--- BEGIN ---
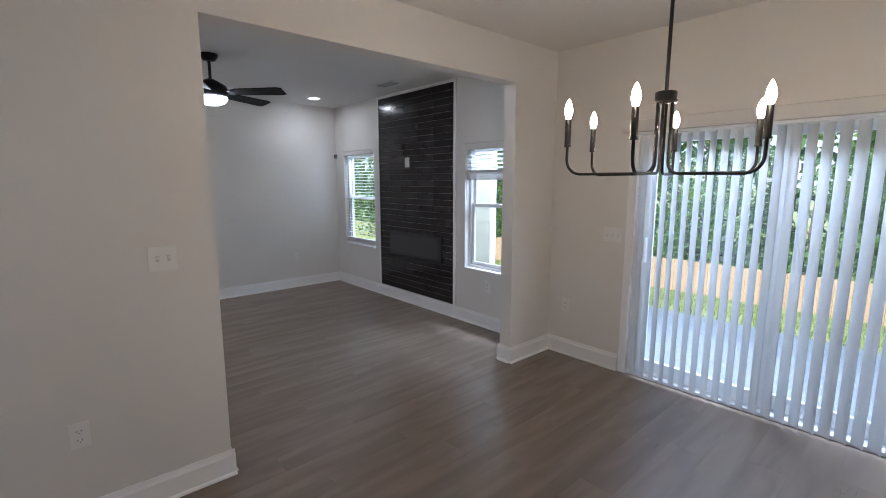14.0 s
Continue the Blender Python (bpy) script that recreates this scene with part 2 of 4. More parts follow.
def plank_wood():
    """Grey-brown vinyl plank with long grain; each plank has its own tone."""
    m = bpy.data.materials.new("vinyl_plank")
    m.use_nodes = True
    nt = m.node_tree
    p = nt.nodes["Principled BSDF"]
    co = nt.nodes.new("ShaderNodeTexCoord").outputs["Object"]
    info = nt.nodes.new("ShaderNodeObjectInfo")
    add = nt.nodes.new("ShaderNodeVectorMath")
    add.operation = "ADD"
    off = nt.nodes.new("ShaderNodeCombineXYZ")
    nt.links.new(math_node(nt, "MULTIPLY", info.outputs["Random"], 37.0), off.inputs[0])
    nt.links.new(math_node(nt, "MULTIPLY", info.outputs["Random"], 91.0), off.inputs[1])
    nt.links.new(co, add.inputs[0])
    nt.links.new(off.outputs[0], add.inputs[1])
    mp = nt.nodes.new("ShaderNodeMapping")
    mp.inputs["Scale"].default_value = (0.55, 4.2, 1.0)
    nt.links.new(add.outputs[0], mp.inputs["Vector"])
    grain = noise_node(nt, mp.outputs[0], 2.3, 3, 0.7, 0.36)
    mp2 = nt.nodes.new("ShaderNodeMapping")
    mp2.inputs["Scale"].default_value = (0.9, 3.6, 1.0)
    nt.links.new(add.outputs[0], mp2.inputs["Vector"])
    broad = noise_node(nt, mp2.outputs[0], 1.1, 3, 1.0)
    knots = ramp(nt, noise_node(nt, mp2.outputs[0], 5.5, 2, 1.5), 0.72, 0.80, 0, 0.7)
    base = mix_color(nt, ramp(nt, grain, 0.32, 0.68, 0, 1), (0.176, 0.133, 0.099), (0.232, 0.182, 0.139))
    base = mix_color(nt, ramp(nt, broad, 0.42, 0.70, 0, 0.6), base, (0.158, 0.119, 0.090))
    base = mix_color(nt, knots, base, (0.085, 0.062, 0.045))
    tone = ramp(nt, info.outputs["Random"], 0, 1, 0.96, 1.04)
    sc = nt.nodes.new("ShaderNodeVectorMath")
    sc.operation = "SCALE"
    nt.links.new(base, sc.inputs[0])
    nt.links.new(tone, sc.inputs["Scale"])
    nt.links.new(sc.outputs[0], p.inputs["Base Color"])
    nt.links.new(ramp(nt, grain, 0.3, 0.7, 0.37, 0.30), p.inputs["Roughness"])
    b = nt.nodes.new("ShaderNodeBump")
    b.inputs["Strength"].default_value, b.inputs["Distance"].default_value = 0.10, 0.002
    nt.links.new(grain, b.inputs["Height"])
    nt.links.new(b.outputs[0], p.inputs["Normal"])
    return m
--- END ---
What the task requires – Write out each line of the data that holds the string "with".

Correct response –
Continue the Blender Python (bpy) script that recreates this scene with part 2 of 4. More parts follow.
    """Grey-brown vinyl plank with long grain; each plank has its own tone."""